In the case of PDS Guarantees, FTI confirmed that 15 per cent was retroceded to a local Ghanaian insurance company.
“Thus, it appears that Al Koot acted in the manner that would be expected if the demand guarantees that were issued were valid,” the report noted.
FTI found out that of the $350 million Demand Guarantee that was executed by Donewell, 95 per cent was reinsured by Al Koot and signed for by Al Nouri and Fadi Danghouth.
The report said Cal Bank charged a fee of 3.50 per cent for advising on the issuance of the Demand Guarantee, translating into $12.25 million for the bank.

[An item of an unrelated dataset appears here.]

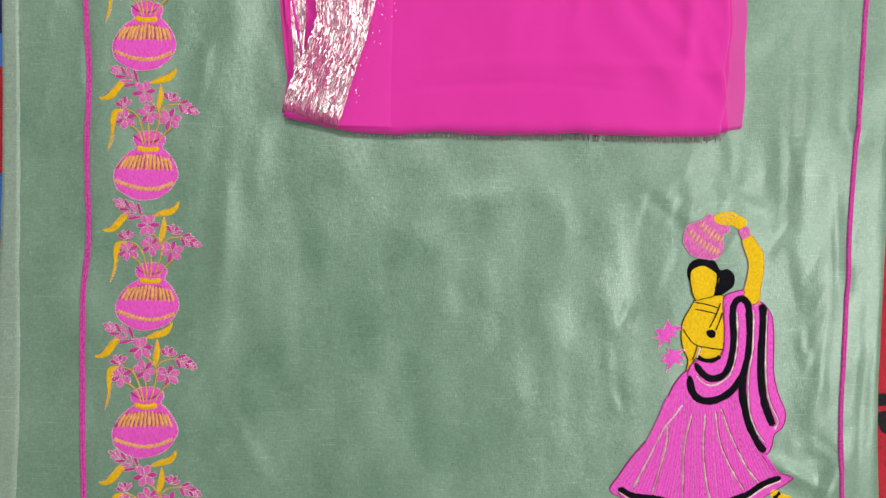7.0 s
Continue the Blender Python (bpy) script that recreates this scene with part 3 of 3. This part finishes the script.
# ---- the large figure motif, one embroidered shape ----
def build_figure(ox, oy):
    bm = bmesh.new()
    slots = (MAGENTA, YELLOW, BLACK, SILVER, PEACH, ORCHID, MAGENTA_DARK)
    fields = (
        (((8, -143), (24, -140), (31, -158), (39, -170), (45, -177), (43, -188), (35, -200), (34, -212), (27, -215), (12, -214), (3, -208), (6, -200), (17, -191), (21, -179), (19, -167), (13, -158)), 1, 0.0004, 0.006),
        (((85, -111), (95, -108), (101, -113), (117, -120), (121, -129), (116, -141), (109, -144), (100, -133), (94, -122)), 1, 0.0004, 0.006),
        (((-15, 33), (-10, 6), (1, -3), (22, -2), (44, 14), (49, -11), (54, -29), (66, -52), (85, -79), (97, -88), (113, -93), (110, -101), (98, -109), (83, -118), (69, -127), (48, -133), (39, -139), (21, -141),
          (-3, -146), (-21, -143), (-33, -137), (-45, -140), (-63, -137), (-84, -131), (-92, -120), (-103, -114), (-105, -107), (-97, -96), (-83, -75), (-66, -54), (-51, -36), (-43, -18), (-38, 3), (-29, 21)), 0, 0.0006, 0.007),
        (((-9, 118), (3, 121), (25, 123), (26, 101), (27, 80), (27, 61), (23, 49), (12, 44), (-3, 49), (-10, 44), (-15, 34), (-18, 34), (-16, 46), (-22, 59), (-25, 74), (-24, 91), (-17, 105)), 1, 0.0006, 0.006),
        (((25, 121), (38, 128), (50, 130), (48, 121), (60, 113), (69, 117), (79, 108), (85, 93), (87, 61), (88, 31), (95, 5), (104, -16), (101, -33), (91, -43), (89, -55), (84, -65), (76, -63), (63, -46), (55, -26), (50, 1),
          (46, 18), (37, 6), (22, -4), (1, -4), (-11, 5), (-16, 23), (-14, 38), (-3, 46), (15, 43), (25, 57), (27, 80), (25, 101)), 0, 0.0011, 0.006),
        (((45, 190), (55, 196), (63, 186), (71, 174), (72, 151), (69, 131), (68, 116), (60, 113), (48, 122), (52, 142), (54, 160), (50, 174)), 1, 0.0012, 0.006),
        (((-19, 145), (-19, 157), (-12, 165), (1, 167), (13, 164), (20, 154), (29, 155), (37, 148), (37, 136), (30, 129), (18, 123), (0, 127), (-12, 135)), 2, 0.0006, 0.006),
        (((-17, 147), (-13, 155), (-1, 159), (11, 153), (18, 146), (18, 139), (14, 130), (12, 123), (1, 120), (-9, 118), (-14, 128)), 1, 0.0018, 0.006),
        (((-25, 196), (-22, 205), (-15, 209), (-2, 214), (2, 219), (11, 218), (28, 207), (29, 199), (22, 195), (23, 183), (21, 174), (15, 167), (3, 166), (-14, 170), (-21, 177), (-26, 187)), 5, 0.0006, 0.006),
        (((11, 218), (20, 222), (32, 223), (41, 218), (49, 213), (48, 206), (41, 202), (32, 207), (23, 207), (15, 208), (10, 212)), 1, 0.0014, 0.005),
        (((40, 201), (50, 206), (54, 196), (45, 191)), 5, 0.0018, 0.004),
        (((-60, 72), (-51, 75), (-58, 82), (-46, 83), (-42, 95), (-38, 87), (-23, 86), (-24, 83), (-34, 80), (-30, 73), (-38, 74), (-38, 64), (-44, 69), (-53, 59), (-50, 70)), 0, 0.0005, 0.005),
        (((-49, 52), (-40, 54), (-41, 60), (-30, 57), (-18, 60), (-27, 53), (-18, 47), (-28, 47), (-22, 40), (-33, 43), (-42, 30), (-40, 42), (-50, 44), (-43, 49)), 0, 0.0005, 0.005),
        (((5, 81), (11, 83), (16, 80), (15, 74), (10, 73), (6, 76)), 2, 0.0016, 0.004),
    )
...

Out of Cal Bank’s fee of $12.25 million, $7 million was paid to Donewell as insurance premium and retained $5.25 million.
“We confirmed with the
relevant government agencies that Donewell paid the required withholding tax of five per cent ($350,000) and the National Insurance Commission (NIC) levy of 1.5 per cent ($105,000).
“The total insurance premium of $7 million was posted to Donewell’s Cal Bank account on February 27, 2019. As reported by Donewell, a portion of this amount was distributed to four local Ghanaian reinsurers and JoAustralia (the reinsurance broker),” the report said.
A statement issued by the Minister of Information, Mr Kojo Oppong Nkrumah, on Tuesday, July 30, 2019, announced the suspension of the concession agreement and explained that the decision followed the “detection of fundamental and material breaches of PDS’s obligation in the provision of Payment Securities (Demand Guarantees) for the transaction which were discovered upon further due diligence”.
“The demand guarantees were key prerequisites for the lease of assets on March 1, 2019 to secure the assets that were transferred to the concessionaire,” it said.
Mr Nkrumah told journalists on August 1, 2019 that the government was taking steps to secure the second tranche of $190 million compact from the American government following the suspension of PDS operations.
Subsequently, a team had been tasked to continue engagement with the American government through its agency, the Millennium Challenge Corporation (MCC), the statement said.
“This engagement is about the possible next steps after the inquiry and channels for sharing information as part of this inquiry,” he said.
According to him, the team was expected to visit the United States of America (USA) as part of its engagements.